━━━ Material for the task

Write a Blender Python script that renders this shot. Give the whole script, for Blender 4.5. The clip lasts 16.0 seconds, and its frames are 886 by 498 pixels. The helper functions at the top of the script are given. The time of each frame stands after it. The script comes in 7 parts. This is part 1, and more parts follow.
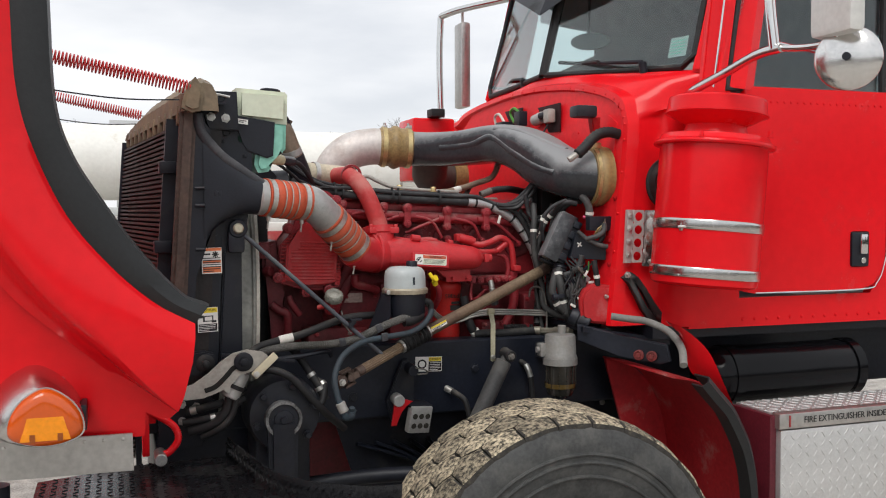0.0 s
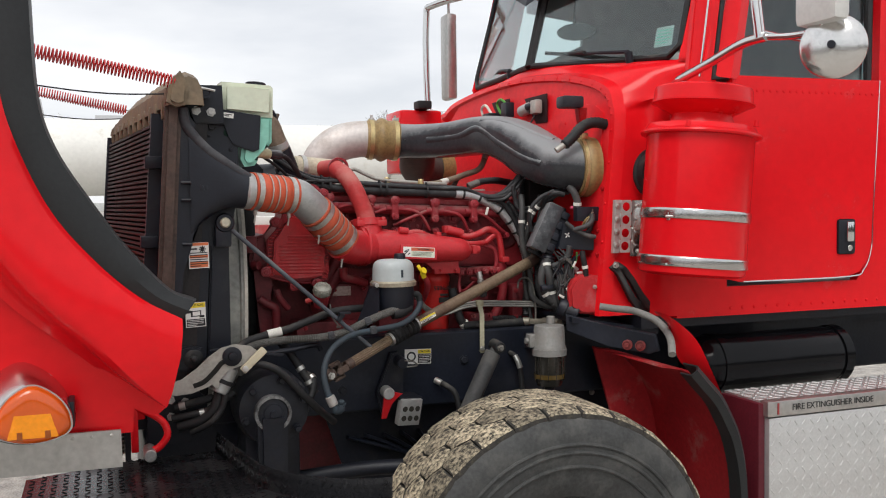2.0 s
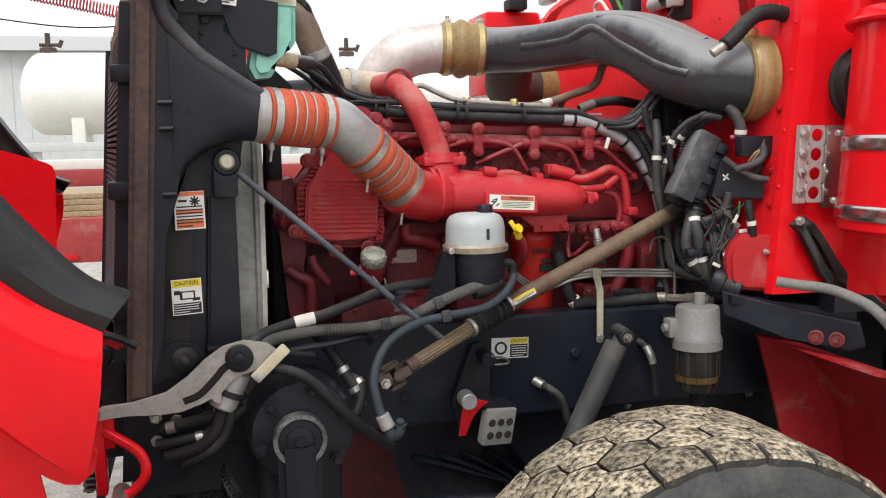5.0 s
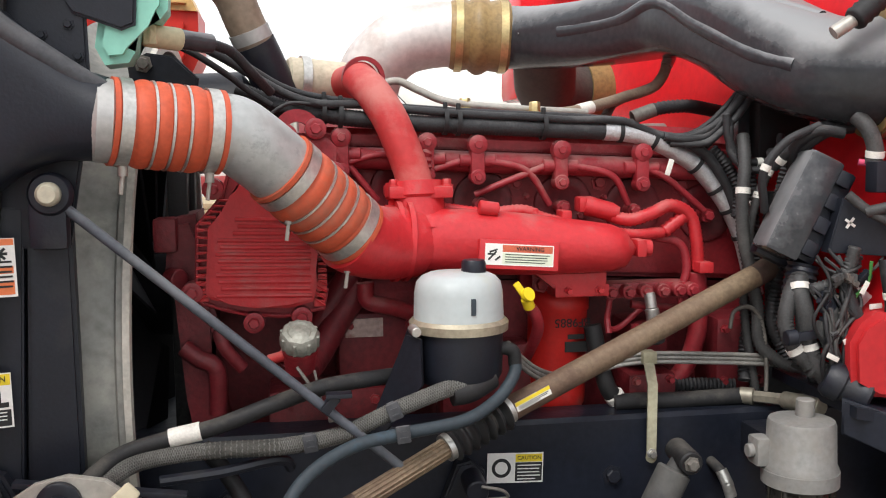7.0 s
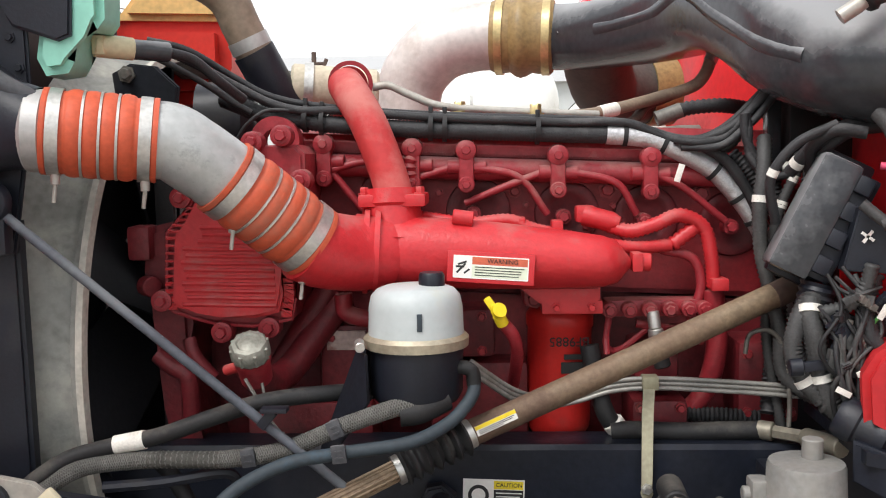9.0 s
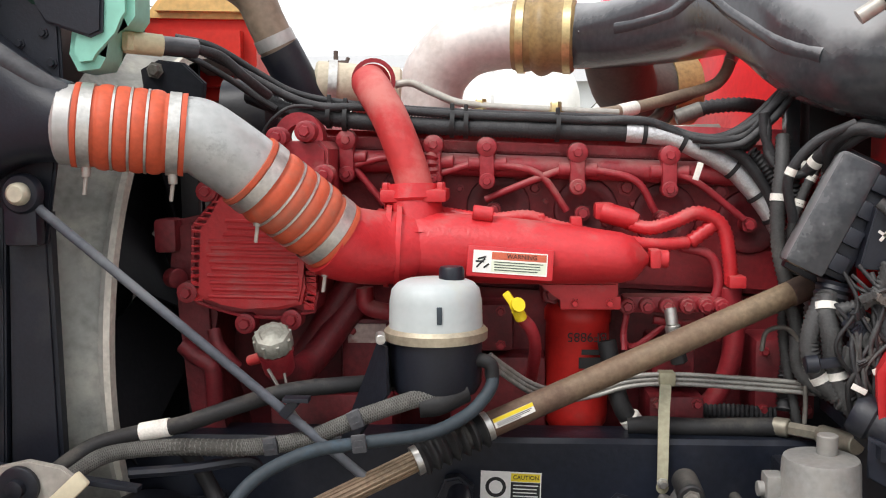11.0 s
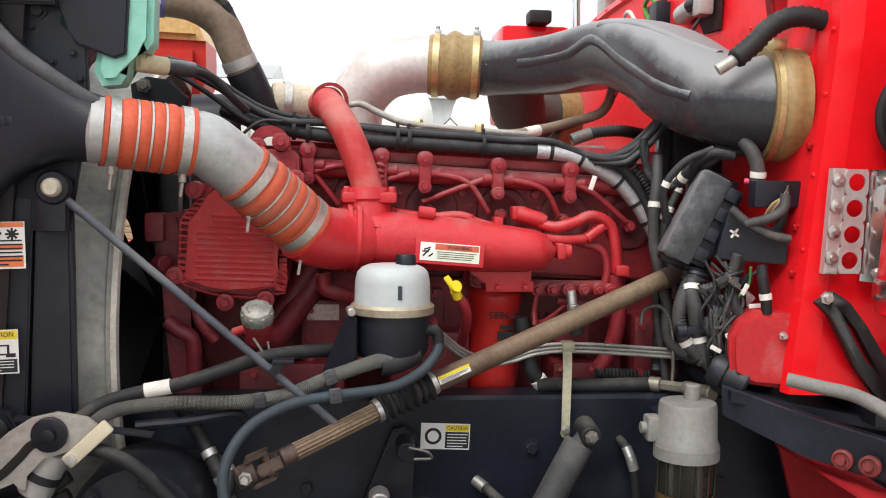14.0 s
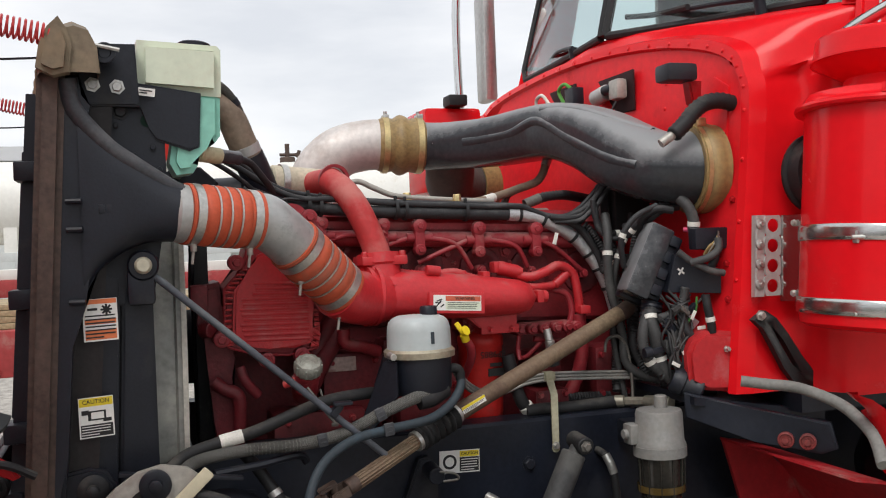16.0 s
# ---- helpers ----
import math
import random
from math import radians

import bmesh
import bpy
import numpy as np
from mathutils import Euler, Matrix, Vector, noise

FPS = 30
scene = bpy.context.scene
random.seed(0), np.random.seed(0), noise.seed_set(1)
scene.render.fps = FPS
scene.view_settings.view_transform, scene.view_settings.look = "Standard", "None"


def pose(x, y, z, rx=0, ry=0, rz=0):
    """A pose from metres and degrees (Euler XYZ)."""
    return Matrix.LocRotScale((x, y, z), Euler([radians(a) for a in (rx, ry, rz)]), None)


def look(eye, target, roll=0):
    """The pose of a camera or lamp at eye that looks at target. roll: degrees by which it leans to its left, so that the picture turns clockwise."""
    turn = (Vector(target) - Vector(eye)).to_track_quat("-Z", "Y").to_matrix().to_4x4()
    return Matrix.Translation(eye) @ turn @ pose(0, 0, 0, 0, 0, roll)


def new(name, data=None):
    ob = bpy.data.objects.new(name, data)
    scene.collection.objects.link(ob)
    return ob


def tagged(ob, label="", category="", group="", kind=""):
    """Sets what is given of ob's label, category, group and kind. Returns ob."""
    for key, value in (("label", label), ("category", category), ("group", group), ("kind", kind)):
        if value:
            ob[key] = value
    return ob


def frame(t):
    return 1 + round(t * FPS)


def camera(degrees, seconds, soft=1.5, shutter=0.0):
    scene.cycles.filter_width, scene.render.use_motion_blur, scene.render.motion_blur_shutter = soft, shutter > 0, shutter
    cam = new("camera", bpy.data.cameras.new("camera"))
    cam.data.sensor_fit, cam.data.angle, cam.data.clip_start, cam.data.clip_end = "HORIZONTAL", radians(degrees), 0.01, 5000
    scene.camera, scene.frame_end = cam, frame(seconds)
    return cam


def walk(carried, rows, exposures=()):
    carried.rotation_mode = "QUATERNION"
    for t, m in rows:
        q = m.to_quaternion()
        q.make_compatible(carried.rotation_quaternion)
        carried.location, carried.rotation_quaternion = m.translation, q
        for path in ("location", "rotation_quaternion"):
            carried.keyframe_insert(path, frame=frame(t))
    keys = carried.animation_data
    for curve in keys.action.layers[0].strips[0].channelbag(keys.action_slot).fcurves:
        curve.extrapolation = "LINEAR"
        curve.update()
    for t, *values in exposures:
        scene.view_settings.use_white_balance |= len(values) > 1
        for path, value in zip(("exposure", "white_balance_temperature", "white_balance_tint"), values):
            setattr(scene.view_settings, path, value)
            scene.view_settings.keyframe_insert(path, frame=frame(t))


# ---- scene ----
import itertools
cam = camera(50.3, 16.0, 1.1)
PATH = [
    (0, (0.398, -0.045, 1.537), (1.057, 1.842, 1.455), -0.2),
    (0.5, (0.395, -0.046, 1.535), (1.053, 1.84, 1.446), -0.3),
    (1, (0.403, -0.047, 1.537), (1.07, 1.836, 1.442), -0.5),
    (1.5, (0.402, -0.043, 1.539), (1.076, 1.837, 1.443), -0.7),
    (2, (0.403, -0.043, 1.537), (1.083, 1.835, 1.438), -0.8),
    (2.5, (0.399, -0.047, 1.533), (1.066, 1.836, 1.426), -0.8),
    (3, (0.382, -0.008, 1.534), (0.966, 1.901, 1.412), -1.1),
    (3.2, (0.392, 0.021, 1.524), (0.921, 1.944, 1.383), -1.1),
    (5.3, (0.766, 1.068, 1.519), (1.262, 2.991, 1.284), -1.3),
    (5.5, (0.799, 1.132, 1.529), (1.295, 3.054, 1.291), -1.5),
    (6, (0.949, 1.312, 1.535), (1.41, 3.246, 1.316), -1.2),
    (6.5, (1.072, 1.465, 1.53), (1.479, 3.41, 1.307), -0.7),
    (7, (1.113, 1.685, 1.538), (1.437, 3.647, 1.328), -0.5),
    (7.5, (1.222, 1.806, 1.546), (1.383, 3.786, 1.315), -0.1),
    (8, (1.422, 1.821, 1.535), (1.361, 3.807, 1.307), 0.1),
    (8.5, (1.514, 1.773, 1.529), (1.388, 3.759, 1.331), -0.7),
    (9, (1.507, 1.748, 1.53), (1.414, 3.737, 1.342), -1.0),
    (9.5, (1.508, 1.73, 1.525), (1.387, 3.716, 1.329), -0.6),
    (12, (1.507, 1.715, 1.525), (1.359, 3.702, 1.355), -0.5),
    (12.5, (1.51, 1.702, 1.525), (1.307, 3.685, 1.366), -0.7),
    (13, (1.499, 1.68, 1.525), (1.297, 3.661, 1.331), -0.1),
    (13.5, (1.372, 1.539, 1.516), (1.397, 3.525, 1.282), 0.6),
    (14, (1.308, 1.355, 1.515), (1.504, 3.339, 1.356), 0.9),
    (14.5, (1.305, 1.15, 1.496), (1.495, 3.139, 1.41), -0.1),
    (15, (1.259, 1.023, 1.474), (1.441, 3.013, 1.38), -1.0),
    (15.5, (1.028, 1.071, 1.439), (1.417, 3.032, 1.378), -0.7),
    (16, (0.767, 1.102, 1.504), (1.389, 3.003, 1.488), -2.3),
]
EXPOSURES = [(0.0, -0.05), (3.0, -0.04), (5.5, 0.46), (7.0, 0.54), (9.0, 0.60), (12.5, 0.62), (13.5, 0.57), (14.0, 0.56), (14.5, 0.32), (15.0, 0.11), (15.5, 0.09), (16.0, -0.05)]
walk(cam, [(t, look(eye, target, roll)) for t, eye, target, roll in PATH], EXPOSURES)

# ---- sky and sun ----
world = bpy.data.worlds.new("overcast_sky")
scene.world = world
world.use_nodes = True
wn, wl = world.node_tree.nodes, world.node_tree.links
wn.clear()
w_out = wn.new("ShaderNodeOutputWorld")
w_bg = wn.new("ShaderNodeBackground")
w_sky = wn.new("ShaderNodeTexSky")
w_sky.sky_type, w_sky.sun_disc = "NISHITA", False
w_sky.sun_elevation, w_sky.sun_rotation = radians(54), radians(216)
w_co = wn.new("ShaderNodeTexCoord")
w_map = wn.new("ShaderNodeMapping")
w_map.inputs["Scale"].default_value = (1.4, 1.4, 5.0)
w_noise = wn.new("ShaderNodeTexNoise")
w_noise.inputs["Scale"].default_value = 2.2
w_noise.inputs["Detail"].default_value = 6
w_ramp = wn.new("ShaderNodeValToRGB")
w_ramp.color_ramp.elements[0].position, w_ramp.color_ramp.elements[0].color = 0.35, (7.0, 7.2, 7.6, 1)
w_ramp.color_ramp.elements[1].position, w_ramp.color_ramp.elements[1].color = 0.65, (9.6, 9.6, 9.7, 1)
w_mix = wn.new("ShaderNodeMix")
w_mix.data_type = "RGBA"
w_mix.inputs[0].default_value = 0.9
wl.new(w_co.outputs["Generated"], w_map.inputs["Vector"])
wl.new(w_map.outputs[0], w_noise.inputs["Vector"])
wl.new(w_noise.outputs[0], w_ramp.inputs[0])
wl.new(w_sky.outputs[0], w_mix.inputs[6])
wl.new(w_ramp.outputs[0], w_mix.inputs[7])
wl.new(w_mix.outputs[2], w_bg.inputs[0])
w_bg.inputs[1].default_value = 0.12
wl.new(w_bg.outputs[0], w_out.inputs[0])
sun = new("sun", bpy.data.lights.new("sun", "SUN"))
sun.data.energy, sun.data.angle, sun.data.color = 1.9, radians(30), (1.0, 0.97, 0.93)
sun.matrix_world = look((-1.5, -1.0, 8.0), (1.5, 3.2, 1.0))


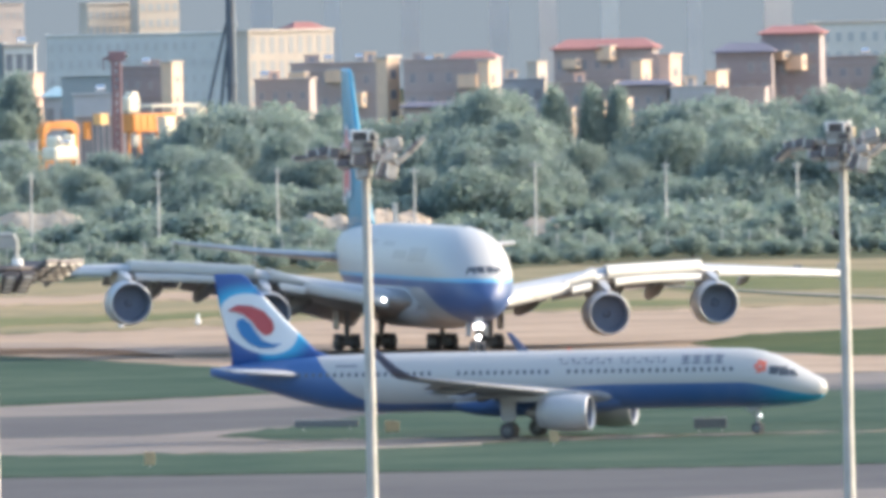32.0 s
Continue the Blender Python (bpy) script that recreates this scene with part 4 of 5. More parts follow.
# trees that stand among the buildings
for k, x, y, h in ((2, 24.6, 2392, 17.4), (5, 27.4, 2400, 16.4), (4, -38.2, 2860, 16.4), (1, -36.4, 2850, 17.6), (3, -37.4, 2840, 12.0), (1, -46.0, 2700, 11.5), (3, -62.0, 2700, 11.0), (3, 35.2, 2600, 15.8), (0, 40.0, 2600, 15.9), (1, 43.4, 2600, 15.6), (4, 84.0, 2800, 18.0)):
    ob = copy_thing(KINDS[k], pose(x, y, 0, 0, 0, 37 * k))
    f = h / TALL[k]
    ob.scale = (f * 0.42, f * 0.42, f) if 35 < x < 44 else (f * 0.62, f * 0.62, f)


def bush(width, height, seed, leaves=1500, size=0.30):
    rr = random.Random(seed)
    root = tagged(new("bush"), "rough green bush in the scrub", "bush", "scrub along the perimeter")
    bm = bmesh.new()
    blobs = [(rr.uniform(-.4, .4) * width, rr.uniform(-.3, .3) * width, height * rr.uniform(0.3, 0.7), height * rr.uniform(0.32, 0.44)) for _ in range(8)]
    leaf_cloud(bm, blobs, leaves, size, rr)
    part("leaves", bm, BUSH_LEAF, root)
    bm = bmesh.new()
    for b in blobs:
        tube(bm, (b[0] * 0.2, b[1] * 0.2, -0.05), b[:3], 0.05, 0.02, 5)
    part("stem", bm, BARK, root)
    return root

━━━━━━

*Aim of the task:*
Look through the entries above and quote exactly the lines from the line with "scene.view_settings.use_white_balance |= len(values)" to the line with "scene.view_settings.keyframe_insert(path, frame=frame(t))", counting both of those lines.

*Solution to this task:*
        scene.view_settings.use_white_balance |= len(values) > 1
        for path, value in zip(("exposure", "white_balance_temperature", "white_balance_tint"), values):
            setattr(scene.view_settings, path, value)
            scene.view_settings.keyframe_insert(path, frame=frame(t))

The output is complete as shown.